Anyway I found the problem in the great book Introduction to algorithms by Udi Manber and I found there are lots of threads about this problem on MSE and my proof is similar to the elementary proof of the statement without Bertrand Postulate but I enjoyed proving it by myself :-)

Answer 1

Your argument seems sounds, but it's pretty involved.

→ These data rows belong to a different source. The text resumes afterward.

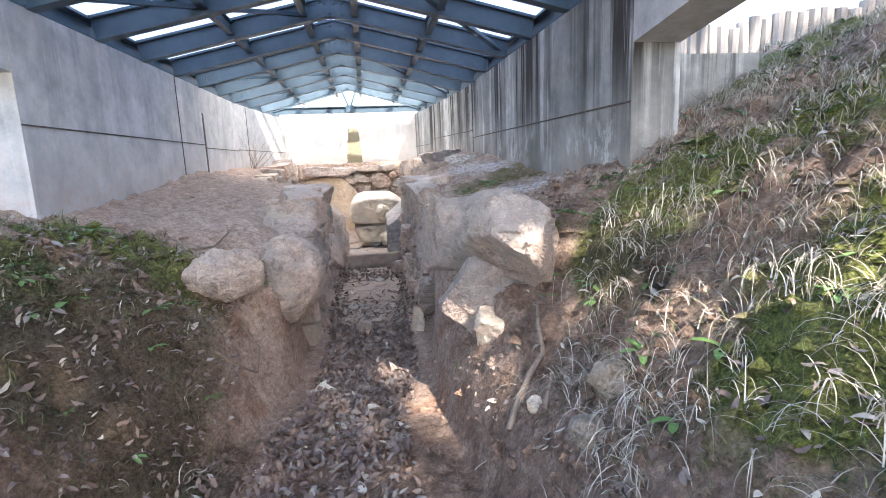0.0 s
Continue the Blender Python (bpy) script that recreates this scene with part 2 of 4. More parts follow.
def concrete_mat(name, streaks, stain=None, cloud=0.4, tone=((0.40, 0.41, 0.415), (0.47, 0.475, 0.475), (0.53, 0.525, 0.51))):
    q = Mat(name, 0.85)
    big, mid, fine = q.noise(1.3, 6, 0.6), q.noise(7.0, 8, 0.65), q.noise(120.0, 4, 0.6)
    col = q.ramp(big, [(0.3, tone[0]), (0.5, tone[1]), (0.7, tone[2])])
    col = q.mix(cloud, col, q.ramp(q.noise(3.5, 8, 0.7, shift=(2, 2, 8)), [(0.3, 0.2), (0.7, 0.75)]), "OVERLAY")
    col = q.mix(0.35, col, mid, "OVERLAY")
    col = q.mix(0.2, col, fine, "OVERLAY")
    z = q.axis(2)
    # board marks and rust-brown splash near the ground
    low = q.n.new("ShaderNodeMapRange")
    low.inputs["From Min"].default_value, low.inputs["From Max"].default_value = 1.95, 1.4
    q.l.new(z, low.inputs[0])
    col = q.mix(q.math("MULTIPLY", low.outputs[0], q.ramp(mid, [(0.35, 0.1), (0.7, 0.7)])), col, (0.36, 0.25, 0.18))
    # run-off from the wall head, black and pale
    run = q.noise(4.2, 6, 0.68, (1, 1, 0.025), 0.25)
    band = q.noise(1.3, 4, 0.6, (1, 1, 0.06), 0.1, (5, 1, 0))
    runb = q.noise(2.6, 5, 0.7, (1, 1, 0.06), 0.2, shift=(3, 9, 4))
    head = q.n.new("ShaderNodeMapRange")
    head.inputs["From Min"].default_value, head.inputs["From Max"].default_value = 1.55, 2.35
    q.l.new(q.math("ADD", z, q.math("MULTIPLY", q.math("SUBTRACT", run, 0.5), 1.4)), head.inputs[0])
    dark = q.math("MULTIPLY", q.math("MULTIPLY", q.ramp(run, [(0.46, 0.0), (0.52, 1.0)]), q.ramp(band, [(0.40, 0.05), (0.50, 1.0)])), head.outputs[0])
    col = q.mix(q.math("MULTIPLY", dark, streaks), col, (0.045, 0.042, 0.038))
    pale = q.math("MULTIPLY", q.ramp(runb, [(0.57, 0.0), (0.63, 1.0)]), q.ramp(mid, [(0.35, 0.4), (0.6, 1.0)]))
    col = q.mix(q.math("MULTIPLY", pale, 0.25 + 0.4 * streaks), col, (0.66, 0.66, 0.65))
    damp = q.math("MULTIPLY", q.ramp(q.noise(1.7, 4, 0.5, (1, 1, 0.5), shift=(1, 5, 2)), [(0.55, 0.0), (0.65, 1.0)]), low.outputs[0])
    col = q.mix(q.math("MULTIPLY", damp, 0.75 * streaks), col, (0.10, 0.105, 0.085))
    # lime bloom above the ground
    bloom = q.math("MULTIPLY", q.ramp(q.noise(1.9, 3, 0.5, (1, 1, 0.7), 0.0, (6, 3, 1)), [(0.56, 0.0), (0.62, 1.0)]), q.ramp(q.noise(16.0, 8, 0.75, (1, 1, 0.5)), [(0.48, 0.0), (0.56, 1.0)]))
    col = q.mix(q.math("MULTIPLY", q.math("MULTIPLY", bloom, low.outputs[0]), 0.8 * streaks), col, (0.68, 0.68, 0.66))
    if stain:
        x0, x1, z1 = stain
        x = q.math("ADD", q.axis(0), q.math("MULTIPLY", q.math("SUBTRACT", mid, 0.5), 0.10))
        half = q.math("SUBTRACT", (x1 - x0) / 2, q.math("MULTIPLY", q.math("MAXIMUM", q.math("SUBTRACT", z, 1.75), 0.0), 0.10))
        off = q.math("ABSOLUTE", q.math("SUBTRACT", x, (x0 + x1) / 2))
        inside = q.math("MULTIPLY", q.math("LESS_THAN", off, half), q.math("LESS_THAN", z, z1))
        col = q.mix(q.math("MULTIPLY", inside, 0.9), col, q.ramp(q.noise(26.0, 6, 0.7), [(0.3, (0.11, 0.10, 0.05)), (0.6, (0.24, 0.21, 0.12)), (0.8, (0.12, 0.15, 0.04))]))
    h = q.math("ADD", q.math("MULTIPLY", mid, 0.5), q.math("MULTIPLY", fine, 0.3))
    return q.done(col, h, 0.25, 0.01)


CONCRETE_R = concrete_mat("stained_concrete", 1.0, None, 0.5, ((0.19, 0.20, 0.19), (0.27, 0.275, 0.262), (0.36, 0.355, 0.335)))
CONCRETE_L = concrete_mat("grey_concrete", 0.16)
# end wall: tone lifted well above the side walls, standing in for strong light
CONCRETE_B = concrete_mat("overlit_concrete", 0.1, (-0.44, -0.07, 2.42), 0.3, ((0.72, 0.71, 0.68), (0.77, 0.76, 0.72), (0.82, 0.80, 0.76)))
GROOVE = Mat("groove_shadow", 0.95)
GROOVE = GROOVE.done(GROOVE.ramp(GROOVE.noise(20.0), [(0.3, (0.06, 0.055, 0.05)), (0.7, (0.14, 0.12, 0.10))]))


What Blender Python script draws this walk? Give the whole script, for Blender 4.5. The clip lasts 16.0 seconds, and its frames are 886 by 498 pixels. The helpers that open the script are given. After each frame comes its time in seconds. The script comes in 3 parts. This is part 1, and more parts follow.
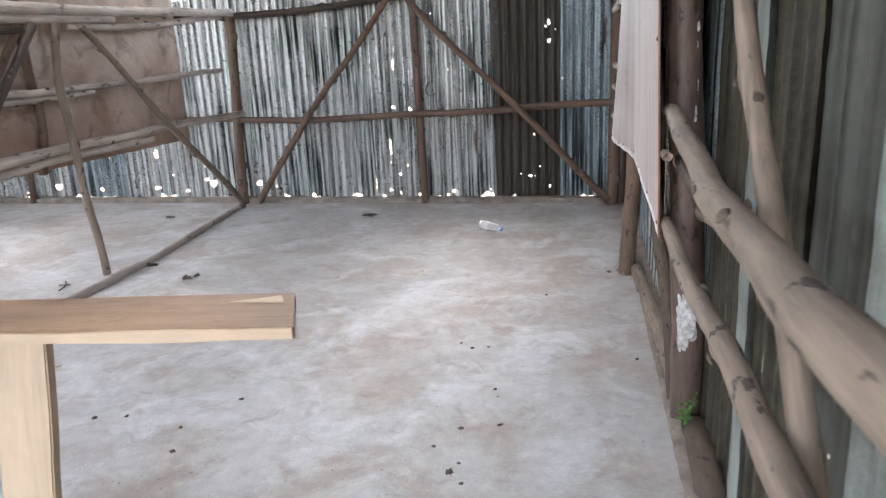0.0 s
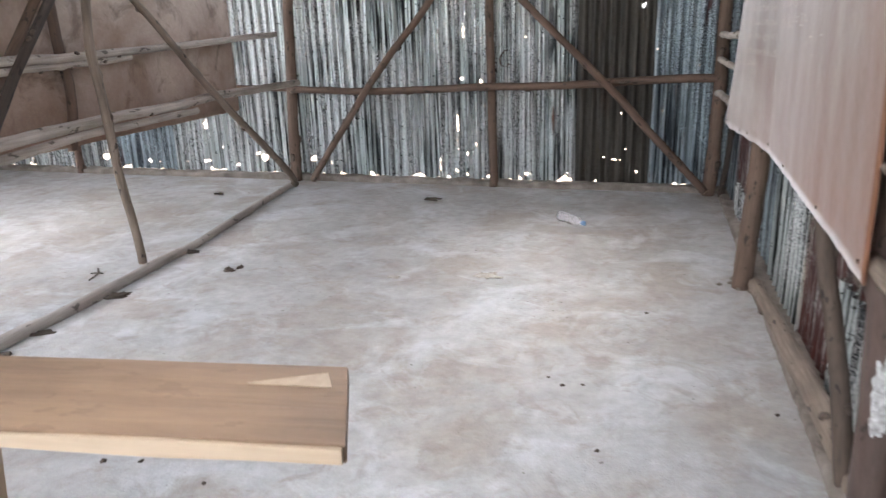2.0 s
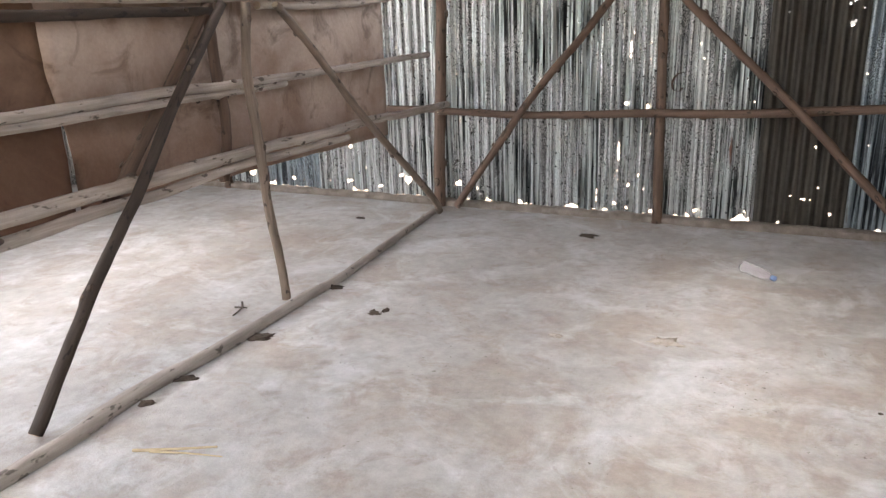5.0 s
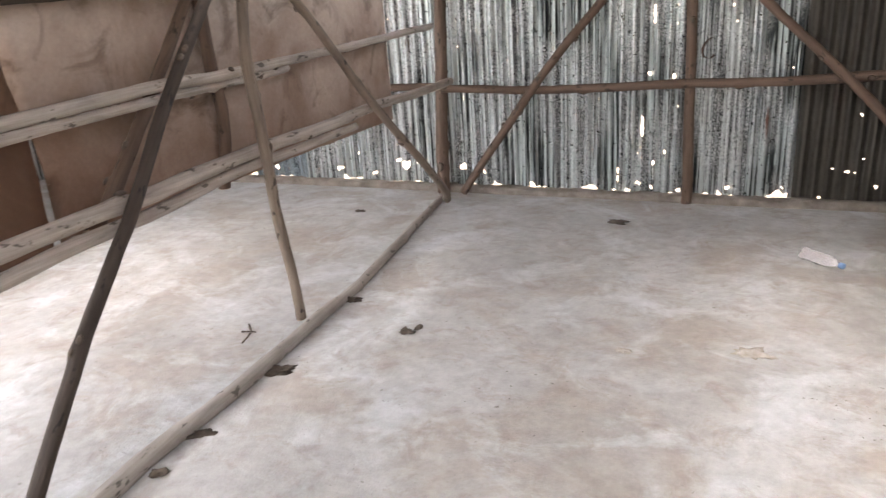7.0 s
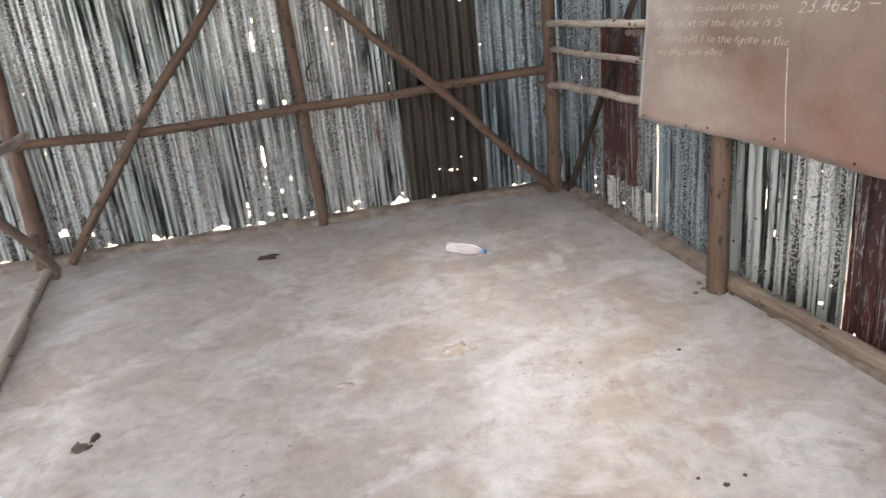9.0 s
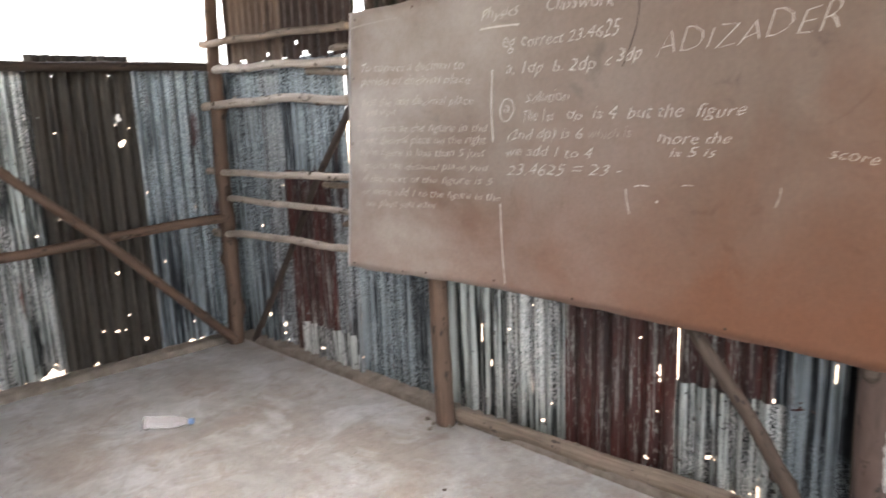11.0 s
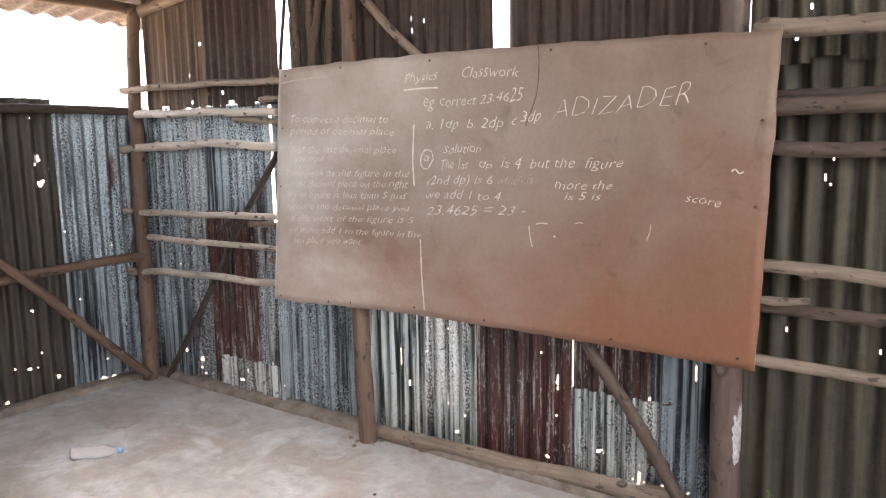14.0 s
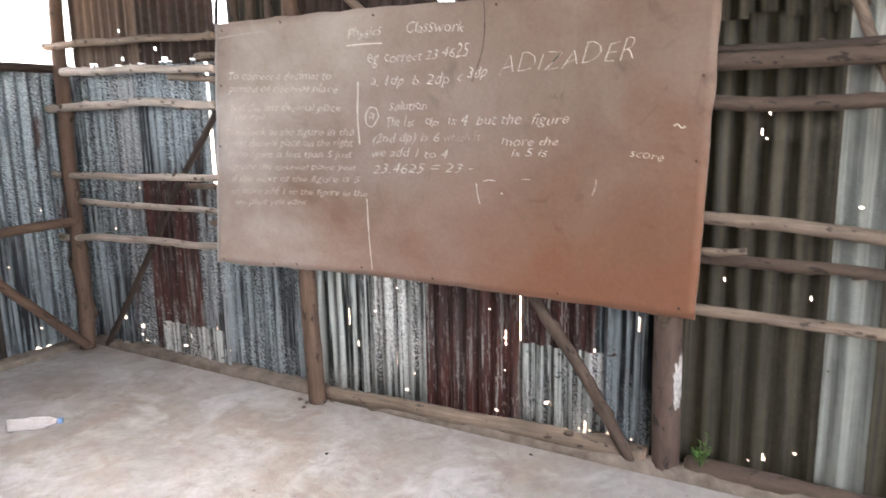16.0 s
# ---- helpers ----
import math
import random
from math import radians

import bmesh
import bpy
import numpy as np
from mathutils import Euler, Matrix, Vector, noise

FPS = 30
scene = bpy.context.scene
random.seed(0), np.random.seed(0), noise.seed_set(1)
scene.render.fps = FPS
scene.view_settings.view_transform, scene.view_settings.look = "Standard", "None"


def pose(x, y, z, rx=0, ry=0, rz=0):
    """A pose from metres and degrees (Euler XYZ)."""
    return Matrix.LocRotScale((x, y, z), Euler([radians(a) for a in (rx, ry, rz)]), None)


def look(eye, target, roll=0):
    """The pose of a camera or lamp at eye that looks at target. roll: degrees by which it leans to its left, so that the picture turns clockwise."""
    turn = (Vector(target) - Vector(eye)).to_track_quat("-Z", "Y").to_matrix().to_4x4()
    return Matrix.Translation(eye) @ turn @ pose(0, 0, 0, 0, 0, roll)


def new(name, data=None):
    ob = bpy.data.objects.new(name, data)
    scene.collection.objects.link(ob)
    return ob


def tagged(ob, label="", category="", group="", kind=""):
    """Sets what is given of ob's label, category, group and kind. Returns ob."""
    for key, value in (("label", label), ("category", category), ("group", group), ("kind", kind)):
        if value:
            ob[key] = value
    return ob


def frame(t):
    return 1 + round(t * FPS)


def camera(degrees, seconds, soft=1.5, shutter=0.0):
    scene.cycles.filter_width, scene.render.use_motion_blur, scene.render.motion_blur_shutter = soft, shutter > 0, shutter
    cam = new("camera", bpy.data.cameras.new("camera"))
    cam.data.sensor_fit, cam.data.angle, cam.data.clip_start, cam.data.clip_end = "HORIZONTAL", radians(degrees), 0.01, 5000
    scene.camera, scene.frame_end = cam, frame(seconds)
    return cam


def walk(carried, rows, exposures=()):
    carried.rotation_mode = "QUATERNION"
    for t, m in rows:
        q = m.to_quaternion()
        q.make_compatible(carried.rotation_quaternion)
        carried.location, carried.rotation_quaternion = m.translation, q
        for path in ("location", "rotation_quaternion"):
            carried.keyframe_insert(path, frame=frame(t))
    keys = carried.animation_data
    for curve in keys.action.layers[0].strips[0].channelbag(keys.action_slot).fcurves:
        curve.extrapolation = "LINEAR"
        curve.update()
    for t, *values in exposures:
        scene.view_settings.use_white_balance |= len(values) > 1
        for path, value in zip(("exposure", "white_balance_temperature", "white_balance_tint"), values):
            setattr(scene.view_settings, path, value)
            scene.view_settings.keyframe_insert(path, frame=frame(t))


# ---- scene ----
cam = camera(64.0, 16.0, 1.3, 0.5)
PATH = [
    (0, (0.376, 0.383, 1.27), (-0.047, 2.266, 0.744), -2.6),
    (0.5, (0.272, 0.537, 1.264), (-0.085, 2.421, 0.695), -3.5),
    (1, (0.215, 0.68, 1.264), (-0.134, 2.562, 0.684), -1.6),
    (1.5, (0.189, 0.835, 1.268), (-0.302, 2.689, 0.698), -1.8),
    (2, (0.121, 0.959, 1.265), (-0.443, 2.781, 0.661), -1.9),
    (2.5, (0.043, 1.131, 1.294), (-0.619, 2.941, 0.759), -3.3),
    (3, (-0.031, 1.212, 1.335), (-0.643, 3.014, 0.717), -3.3),
    (3.5, (-0.028, 1.252, 1.38), (-0.747, 3.044, 0.861), -3.5),
    (4, (-0.067, 1.269, 1.365), (-0.95, 2.984, 0.838), -2.4),
    (4.2, (-0.103, 1.271, 1.351), (-1.004, 2.979, 0.83), -2.1),
    (6.3, (-0.601, 1.498, 1.383), (-1.416, 3.19, 0.696), -2.2),
    (6.5, (-0.693, 1.541, 1.381), (-1.506, 3.255, 0.748), -3.3),
    (7, (-0.764, 1.621, 1.398), (-1.539, 3.34, 0.733), -3.8),
    (7.5, (-0.843, 1.689, 1.422), (-1.269, 3.538, 0.79), -3.1),
    (8, (-1.034, 1.726, 1.357), (-0.902, 3.611, 0.7), -4.0),
    (8.2, (-1.051, 1.715, 1.357), (-0.884, 3.587, 0.672), -5.0),
    (10.3, (-1.38, 2.033, 1.455), (-0.507, 3.744, 0.897), -4.3),
    (10.5, (-1.359, 2.064, 1.455), (-0.372, 3.723, 0.933), -4.0),
    (11, (-1.633, 2.151, 1.481), (-0.278, 3.571, 1.093), -2.3),
    (11.5, (-1.756, 2.116, 1.505), (-0.273, 3.395, 1.096), -2.4),
    (12, (-1.852, 1.992, 1.51), (-0.303, 3.191, 1.108), -2.1),
    (12.5, (-1.913, 1.944, 1.498), (-0.355, 3.148, 1.143), -2.2),
    (13, (-1.983, 1.969, 1.508), (-0.41, 3.162, 1.193), -2.2),
    (13.5, (-2.033, 1.992, 1.519), (-0.444, 3.172, 1.227), -2.2),
    (14, (-2.069, 2.009, 1.494), (-0.478, 3.19, 1.225), -1.0),
    (14.5, (-2.059, 2.02, 1.502), (-0.45, 3.164, 1.182), -0.5),
    (15, (-2.069, 2.034, 1.495), (-0.46, 3.179, 1.179), -0.1),
    (15.5, (-2.075, 2.038, 1.501), (-0.454, 3.164, 1.177), -0.3),
    (16, (-2.084, 2.034, 1.47), (-0.415, 3.071, 1.097), -1.2),
]
EXPOSURES = [(0.0, 4.08, 6250, 10), (2.5, 4.05, 6400, 10), (4.0, 4.0, 6850, 12), (7.0, 4.15, 6900, 13), (8.0, 4.15, 6900, 12), (10.5, 4.1, 6850, 12), (12.0, 4.0, 6800, 14), (13.5, 4.22, 6750, 14), (16.0, 4.32, 6750, 14)]
walk(cam, [(t, look(eye, target, roll)) for t, eye, target, roll in PATH], EXPOSURES)

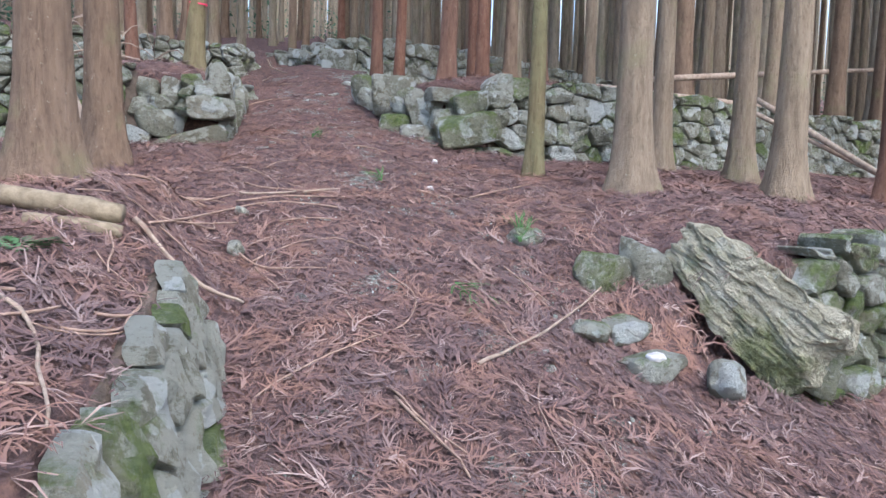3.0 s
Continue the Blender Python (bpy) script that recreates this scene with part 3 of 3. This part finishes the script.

Here's a simpler proof in case you're interested.

Suppose the statement is true for $2,3,\ldots,n - 1$.

Consider:

$$\frac a c = 1 + \frac 1 3 + \cdots + \frac 1 p$$ where $p$ is the largest odd number less than $n$ and

$$\frac b d = \frac 1 2 + \cdots + \frac 1 q$$ where $q$ is the largest even number less than $n$.

Then we have that

$$\frac b d = \frac 1 2 + \cdots + \frac 1 q = \frac 1 2 \left(1 + \frac 1 2 +\frac 1 3+ \cdots + {1\over{q/2}}\right)$$

so $b$ is odd and $d$ is even.

When $q = 2$, $b = 1$, and $d = 2$.

By induction hypothesis we know that for $q > 2$, we have $$1 + \frac 1 2 + \frac 1 3 + \cdots + {1\over{q/2}}$$ so we see that $d$ is even and $b$ is odd.

Now we know $c$ must be odd because $1,3,5,\ldots,p$ are all odd.

Lastly,

\begin{align} 1 + \frac1 2 + \frac 1 3 + \cdots + \frac 1 n &= \frac a c + \frac b d\\ &={ad + bc \over cd} \end{align} so we see that the numerator is odd and the denominator is even.